Last year I watched a YouTube clip of a breast cancer talk in the Middle East, I can’t remember if it was Abu Dhabi or Dubai – but I’ll go and find it and post it on my Facebook page. The one thing about the breast cancer talk that I clearly remember, was when the presenter, a woman in a headscarf, asked the crowd of women if they knew how to get to the closest IKEA. I think 90% of the crowd raised its hand. She then asked for a show of hands on how many people knew where to go for a trustworthy and reliable mammogram? About 10% of the room raised its hand.
I could drive you to IKEA in 7 different countries, but I only knew how to get a mammogram in Australia. Thankfully, and maybe because I always land with my bum in the butter (depending on how you look at things) I was in the right place at the right time. I had my mammogram and following ultrasound when my tumor was about 9mm big. I found it early, I got to it before it made its way into my lymph nodes. These are all good things, and all reasons why you need to make yourself get checked regularly.
Here’s what I didn’t know about breast cancer before last year.
There are so many different types. My breast cancer is probably completely different to the breast cancer of your aunt, sister, friend or mother. Therefore my treatment is completely different. While my breast cancer is triple negative which means there are no drugs I can have after chemotherapy or radiation, my girlfriend’s breast cancer is hormonal which means she will take drugs for the next ten years to protect herself. My breast cancer is highly aggressive and has the highest return rate within five years, bizarrely though, if I can get through the next five years my success rate is higher than other breast cancers. What does this mean?
It means we’re having a really big party in about five years time.
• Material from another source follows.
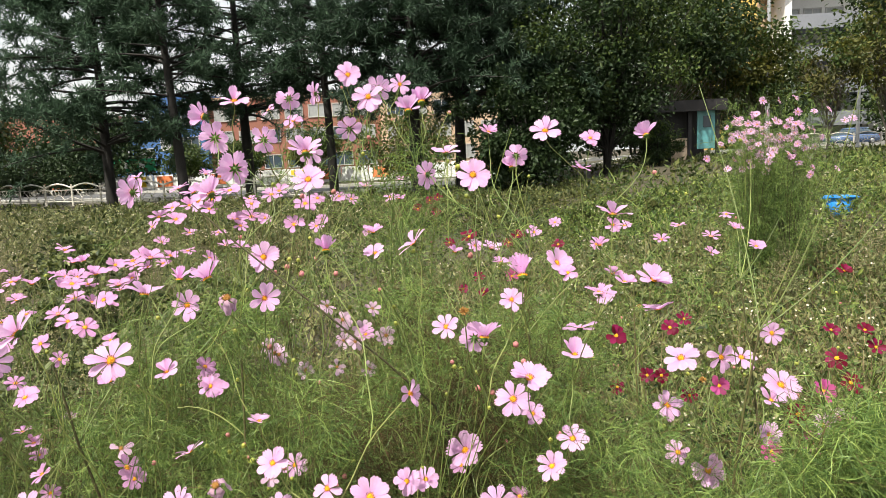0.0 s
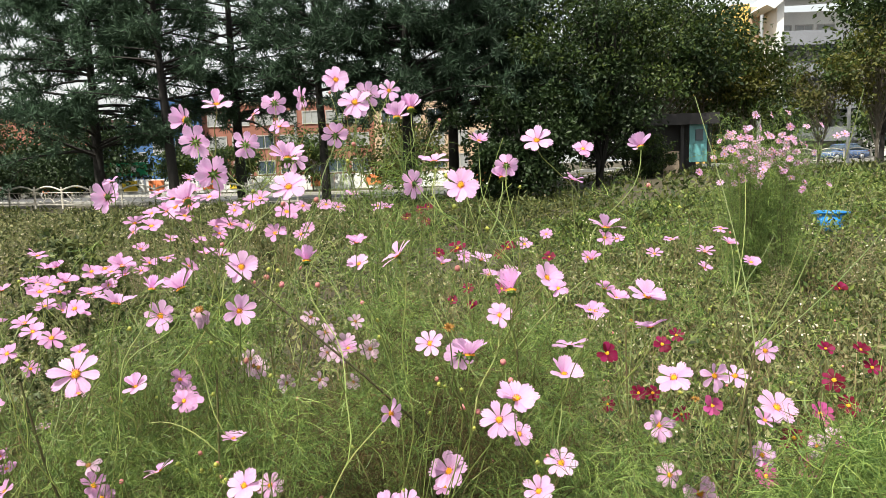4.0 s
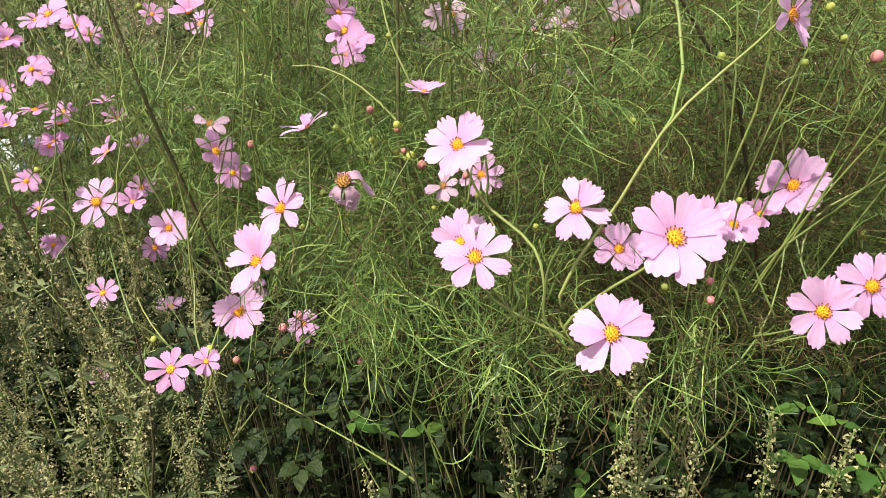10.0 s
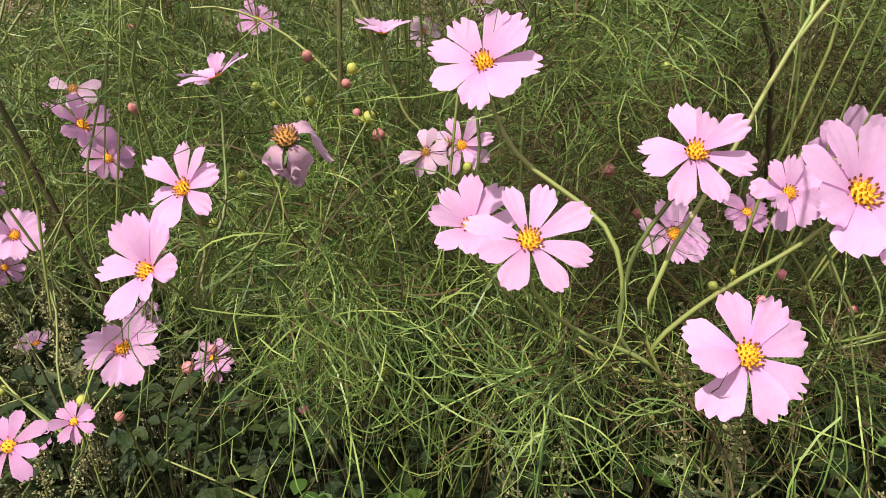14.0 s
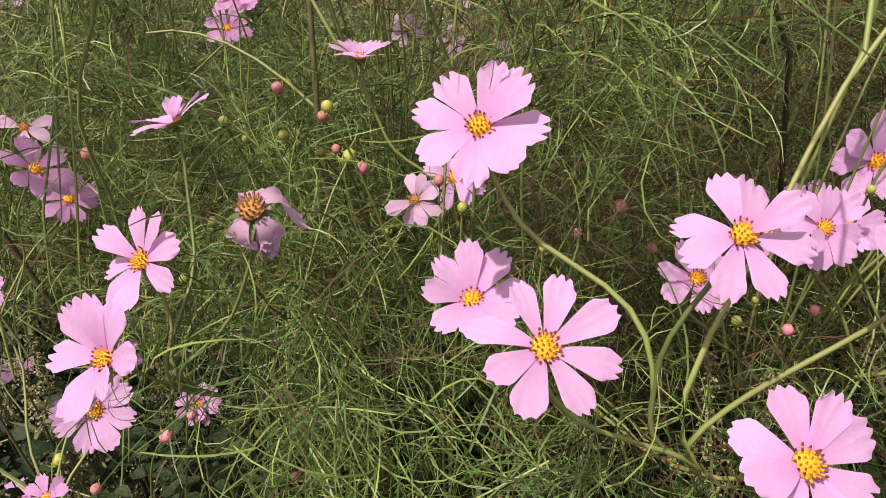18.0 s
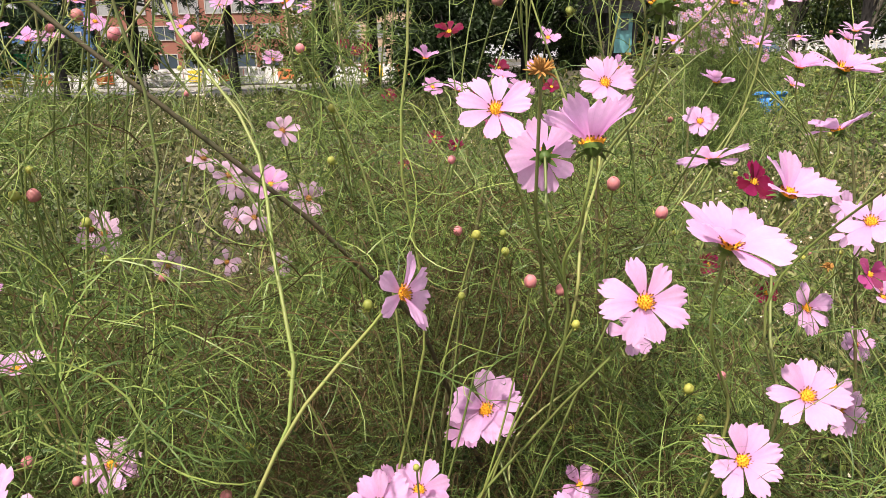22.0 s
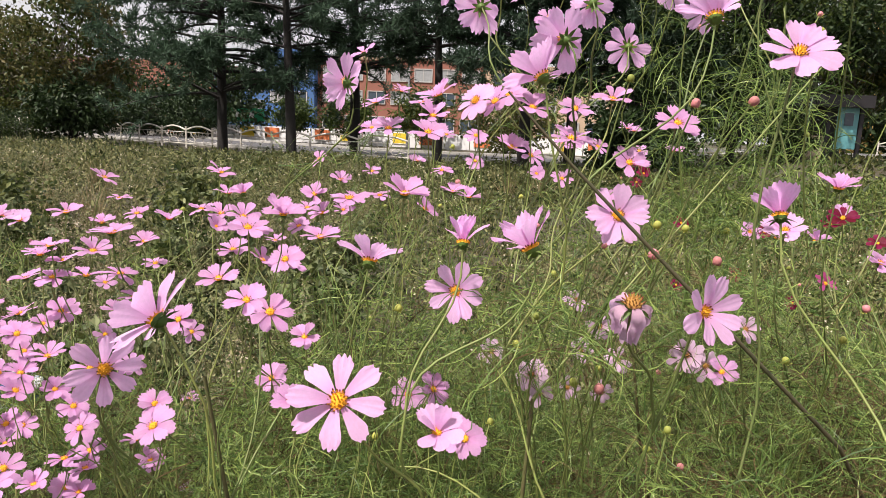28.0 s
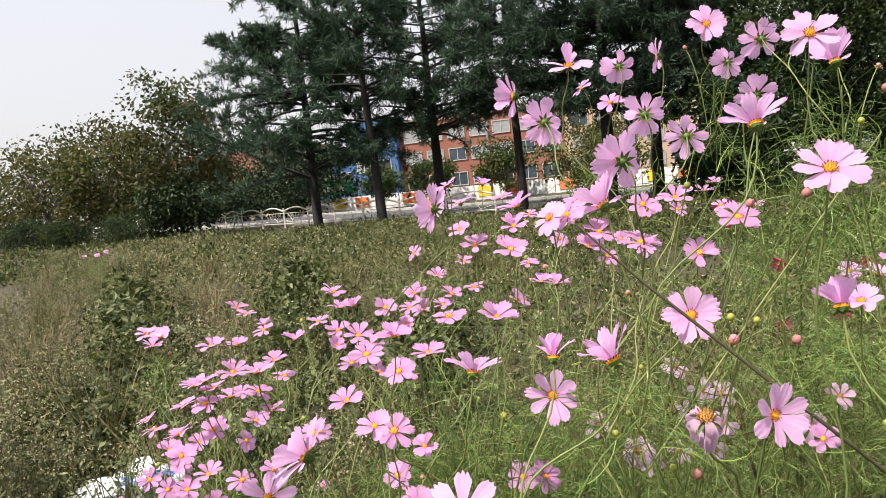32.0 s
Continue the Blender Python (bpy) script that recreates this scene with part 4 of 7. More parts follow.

This time last year I had my first round of chemotherapy. I did this in Doha with the help of amazing friends, and with my children and husband around me. I went though the experience that most of us see in the movies. My hair fell out, my face took on an appearance of steroids, and I had some of the usual side effect: tingly fingers and sore feet, nausea, weight gain, yes gain! So unfair.
But here are a few of the other side effects. I began a new job and acquired a whole lot of new skills. I bought a block of land with my husband and began planning our dream home. I gained an insight into the world of health care and those who are trapped in the cancer cycle. I met women whose cancer had metastasized, which means it had spread to other parts of their bodies and would never go away. “When do you finish chemo?” I naively asked someone one day. “When I die” she answered. These are the women we need to think about – and why I struggle so much with the pretty in pink. It’s not fun runs and girl’s night out for everyone.
Landing with your bum in the butter is all about perception. We may perceive that someone has been lucky in getting a certain job, or a house, or a partner. They are a moments in time. None of us know what’s around the corner, whether it’s fabulous or not, and while people like myself will always assume it will end fabulously – we really don’t know.
The only thing we can do is check in now and then to see how things are tracking. Find out where you can have a trustworthy and reliable mammogram, get a second opinion, ask for an ultrasound. Follow your instinct.